• **What you are asked to do**: Retype word for word the first line of the listing and each line after it up to the line with "return END @ Vector(q)", with the pictures taken out.

━━━━

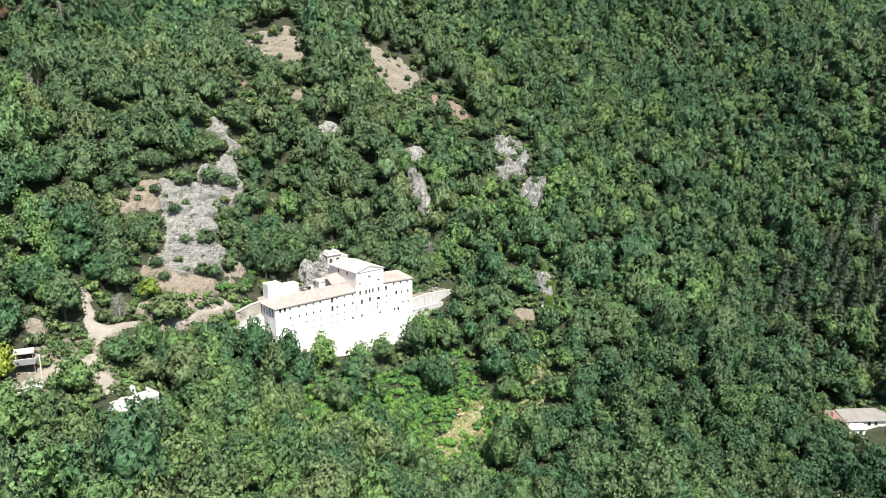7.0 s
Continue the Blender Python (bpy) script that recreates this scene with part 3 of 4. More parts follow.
pediment()
bm = bmesh.new()
box(bm, -0.3, 32.3, -0.3, -0.02, -0.28, -0.1, 0.03)
part("eaves_cornice", bm, M_TRIM, monastery, "grey stone eaves line")


def on_end(*q):
    return END @ Vector(q)


roof_plane("end_roof", [on_end(-0.3, -EV, 1.0), on_end(12.6, -EV, 1.05), on_end(8.4, 4.6, 3.6), on_end(-0.3, 4.6, 3.6)], M_TILE, 0.22, "terracotta tiled front slope", 36)
roof_plane("end_roof", [on_end(12.6, 9.6, 1.05), on_end(-0.3, 9.6, 1.0), on_end(-0.3, 4.6, 3.6), on_end(8.4, 4.6, 3.6)], M_TILE)
roof_plane("hip_roof", [on_end(12.6, -EV, 1.05), on_end(12.6, 9.6, 1.05), on_end(8.4, 4.6, 3.6)], M_TILE)
# upper rooms and yards behind
solid("upper_room", 4.2, 9.3, 12.0, 16.0, -8.0, 4.9, M_PLASTER, "white flat-topped block")
solid("upper_room", 9.35, 16.2, 12.1, 15.5, -8.0, 3.6, M_PLASTER, "white flat-topped block")
solid("stair_room", 24.6, 28.8, 11.8, 14.6, -6.0, 2.2, M_PLASTER, "small white room")
roof_plane("stair_roof", [(24.3, 11.5, 2.3), (29.1, 11.5, 2.3), (29.1, 14.9, 2.8), (24.3, 14.9, 2.8)], M_PALETILE, 0.18, "pale tiled roof")
roof_plane("lean_to_roof", [(25.6, 5.0, 2.5), (32.35, 5.0, 2.5), (32.35, 11.8, 4.6), (27.0, 11.8, 4.4)], M_TILE, 0.2, "terracotta lean-to roof", 18)
solid("cloister_wall", 28.9, 32.35, 11.85, 12.2, -6.0, 4.4, M_PLASTER)
solid("chimney", 19.2, 19.9, 8.2, 8.9, 0.4, 2.6, M_PLASTER, "short white chimney")
solid("apse", 34.0, 43.2, 16.6, 19.5, -6.0, 6.2, M_PLASTER, "white back end of the church")


# ---- trees ----
def unit(v):
    return v / (np.linalg.norm(v, axis=-1, keepdims=True) + 1e-9)


def ball(cuts):
    """Directions all round, and the triangles between them."""
    bm = bmesh.new()
    bmesh.ops.create_icosphere(bm, subdivisions=cuts, radius=1.0)
    v = np.array([q.co[:] for q in bm.verts])
    f = np.array([[q.index for q in p.verts] for p in bm.faces])
    bm.free()
    return v, f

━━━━

• **Task response**:
7.0 s
Continue the Blender Python (bpy) script that recreates this scene with part 3 of 4. More parts follow.
pediment()
bm = bmesh.new()
box(bm, -0.3, 32.3, -0.3, -0.02, -0.28, -0.1, 0.03)
part("eaves_cornice", bm, M_TRIM, monastery, "grey stone eaves line")


def on_end(*q):
    return END @ Vector(q)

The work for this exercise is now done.